Деникин адресовал им «Наказ», определявший содержание политического курса в создавшихся условиях. Как и прежде, в нем провозглашались «единая, неделимая великая Россия», борьба с большевизмом до конца, военная диктатура. Предлагалось беспощадно карать противодействие политических партий справа и слева. Указывалось, что «вопрос о форме правления — дело будущего», вместе с тем провозглашалось крайне нежелательным скорейшее соединение с казачеством путем создания южно-русской власти, но без растрачивания общегосударственных начал.
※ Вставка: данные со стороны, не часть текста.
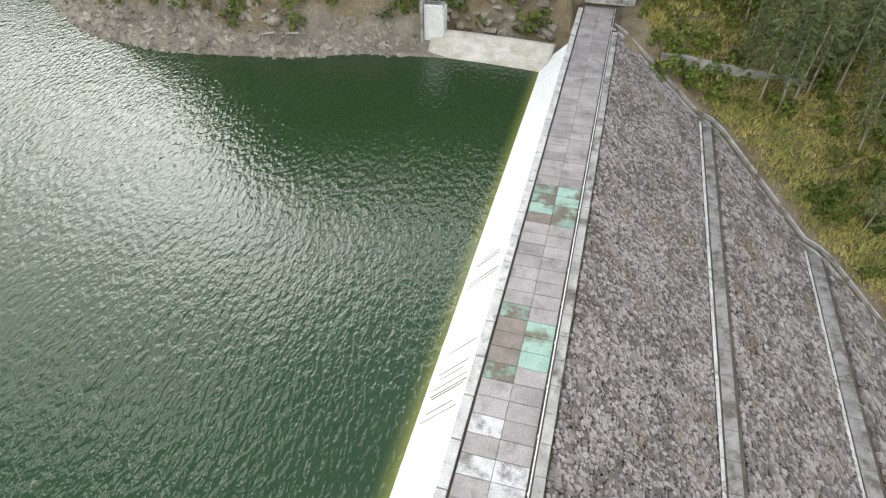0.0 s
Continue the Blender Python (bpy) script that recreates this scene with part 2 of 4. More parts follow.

Подчеркивался «русский» характер внешней политики, необходимость союза только с Антантой, но без уступки ей за помощь хотя бы пяди земли. «Наказ» требовал мобилизовать все силы на укрепление армии, на борьбу и достижение победы, не рассчитывать при этом только на помощь извне, усилить собственное производство, из состоятельного населения «извлечь обмундирование и снаряжение», а также деньги для армии, но карать «бесплатные реквизиции» и хищения «военной добычи». В области внутренней политики декларировались забота о всем населении, продолжение аграрного и рабочего закона «в духе моей декларации», устранение «классовых привилегий». Ценою смертной казни, введения всевозможных кар вплоть до отрешения не только от должности, но и от имущественных прав, Деникин требовал покончить с бунтами, грабежами, взяточничеством, дезертирством, с насилием и самоуправством местных органов, со сведением счетов с населением. «Оздоровить фронтовой и войсковой тыл работой особо назначенных генералов с большими полномочиями, составом полевого суда и применением крайних репрессий». Они должны были поднять курс рубля, улучшить работу транспорта и совершенствовать производство, ввести «налоговый пресс главным образом для состоятельных», милитаризировать водное сообщение. Пропаганде предлагалось популяризировать идеи власти и разоблачать сущность большевизма. В отношении прессы подчеркивалось: «сопутствующей — помогать, несогласную — терпеть, разрушающую — уничтожать».